== Information supplied ==
----------------

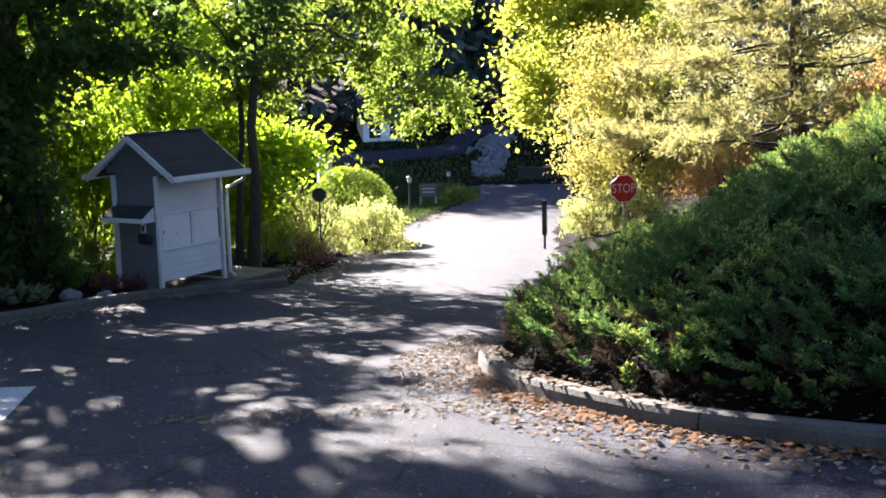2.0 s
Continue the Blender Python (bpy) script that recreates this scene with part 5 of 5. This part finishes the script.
loose_shrub("verge_shrub", -3.4, 28.6, (0.55, 0.5), 0.75, 2000, 0.06, L_OLIVE, 108, "small olive shrub on the verge", 20, None, None, 0.15, 40, 0.1)
loose_shrub("pink_shrub", -3.1, 27.4, (0.40, 0.35), 0.50, 900, 0.06, L_PINK, 109, "small dusky-pink autumn plant on the verge", 14, None, None, 0.15, 26, 0.08)
loose_shrub("pink_shrub", -5.35, 20.9, (0.34, 0.22), 0.26, 500, 0.055, L_PINK, 110, "dusky-pink low plant against the kiosk wall", 14, -1.95, None, 0.15, 26, 0.07)
loose_shrub("pink_shrub", -5.95, 20.9, (0.34, 0.22), 0.26, 450, 0.055, L_PINK, 111, "dusky-pink low plant against the kiosk wall", 14, -1.95, None, 0.15, 26, 0.07)
loose_shrub("thicket_shrub", -6.5, 21.6, (0.7, 0.6), 0.95, 2400, 0.10, L_OAK, 112, "leafy green shrub beside the kiosk", 20, None, None, 0.1, 40, 0.14)
loose_shrub("thicket_shrub", -8.1, 27.2, (1.4, 1.1), 3.3, 6000, 0.15, L_BRIGHT, 117, "bright sunlit leafy shrub in the thicket", 24, None, None, 0.08, 120, 0.2)
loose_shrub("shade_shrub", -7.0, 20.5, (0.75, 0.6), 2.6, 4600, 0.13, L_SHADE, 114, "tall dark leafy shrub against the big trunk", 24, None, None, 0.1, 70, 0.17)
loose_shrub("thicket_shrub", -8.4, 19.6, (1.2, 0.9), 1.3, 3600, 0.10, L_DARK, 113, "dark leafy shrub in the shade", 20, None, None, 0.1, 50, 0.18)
tree("evergreen_tree", (20.2, 11.6, gz(20.2, 11.6)), 4.6, 0.10, [((20.2, 11.6, 3.0), (1.2, 1.2, 1.4)), ((20.6, 11.2, 4.4), (1.0, 1.0, 1.2)), ((21.4, 11.0, 3.2), (1.3, 1.2, 1.5))], 14000, 0.10, L_DARK, 116,
     "dark leafy evergreen in shade between the golden pine and the drive", clumps=90, sigma=0.28, limbs=16, wide=0.55)
# bright tree by the house drive
tree("drive_tree", (22.0, 9.6, gz(22.0, 9.6)), 5.5, 0.12, [((21.0, 8.6, 4.8), (2.0, 1.8, 1.5)), ((22.6, 8.4, 4.2), (1.8, 1.7, 1.6)), ((22.0, 9.6, 6.4), (2.2, 2.0, 1.4)), ((19.9, 8.8, 4.3), (0.9, 0.9, 0.8))], 9500, 0.175, L_LIGHT, 115,
     "tree with broad bright green leaves beside the drive", clumps=130, sigma=0.36, limbs=26, wide=0.75)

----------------

== What the task requires ==
Omit pictures; set down the rest of the material word for word.

== Written response ==
2.0 s
Continue the Blender Python (bpy) script that recreates this scene with part 5 of 5. This part finishes the script.
loose_shrub("verge_shrub", -3.4, 28.6, (0.55, 0.5), 0.75, 2000, 0.06, L_OLIVE, 108, "small olive shrub on the verge", 20, None, None, 0.15, 40, 0.1)
loose_shrub("pink_shrub", -3.1, 27.4, (0.40, 0.35), 0.50, 900, 0.06, L_PINK, 109, "small dusky-pink autumn plant on the verge", 14, None, None, 0.15, 26, 0.08)
loose_shrub("pink_shrub", -5.35, 20.9, (0.34, 0.22), 0.26, 500, 0.055, L_PINK, 110, "dusky-pink low plant against the kiosk wall", 14, -1.95, None, 0.15, 26, 0.07)
loose_shrub("pink_shrub", -5.95, 20.9, (0.34, 0.22), 0.26, 450, 0.055, L_PINK, 111, "dusky-pink low plant against the kiosk wall", 14, -1.95, None, 0.15, 26, 0.07)
loose_shrub("thicket_shrub", -6.5, 21.6, (0.7, 0.6), 0.95, 2400, 0.10, L_OAK, 112, "leafy green shrub beside the kiosk", 20, None, None, 0.1, 40, 0.14)
loose_shrub("thicket_shrub", -8.1, 27.2, (1.4, 1.1), 3.3, 6000, 0.15, L_BRIGHT, 117, "bright sunlit leafy shrub in the thicket", 24, None, None, 0.08, 120, 0.2)
loose_shrub("shade_shrub", -7.0, 20.5, (0.75, 0.6), 2.6, 4600, 0.13, L_SHADE, 114, "tall dark leafy shrub against the big trunk", 24, None, None, 0.1, 70, 0.17)
loose_shrub("thicket_shrub", -8.4, 19.6, (1.2, 0.9), 1.3, 3600, 0.10, L_DARK, 113, "dark leafy shrub in the shade", 20, None, None, 0.1, 50, 0.18)
tree("evergreen_tree", (20.2, 11.6, gz(20.2, 11.6)), 4.6, 0.10, [((20.2, 11.6, 3.0), (1.2, 1.2, 1.4)), ((20.6, 11.2, 4.4), (1.0, 1.0, 1.2)), ((21.4, 11.0, 3.2), (1.3, 1.2, 1.5))], 14000, 0.10, L_DARK, 116,
     "dark leafy evergreen in shade between the golden pine and the drive", clumps=90, sigma=0.28, limbs=16, wide=0.55)
# bright tree by the house drive
tree("drive_tree", (22.0, 9.6, gz(22.0, 9.6)), 5.5, 0.12, [((21.0, 8.6, 4.8), (2.0, 1.8, 1.5)), ((22.6, 8.4, 4.2), (1.8, 1.7, 1.6)), ((22.0, 9.6, 6.4), (2.2, 2.0, 1.4)), ((19.9, 8.8, 4.3), (0.9, 0.9, 0.8))], 9500, 0.175, L_LIGHT, 115,
     "tree with broad bright green leaves beside the drive", clumps=130, sigma=0.36, limbs=26, wide=0.75)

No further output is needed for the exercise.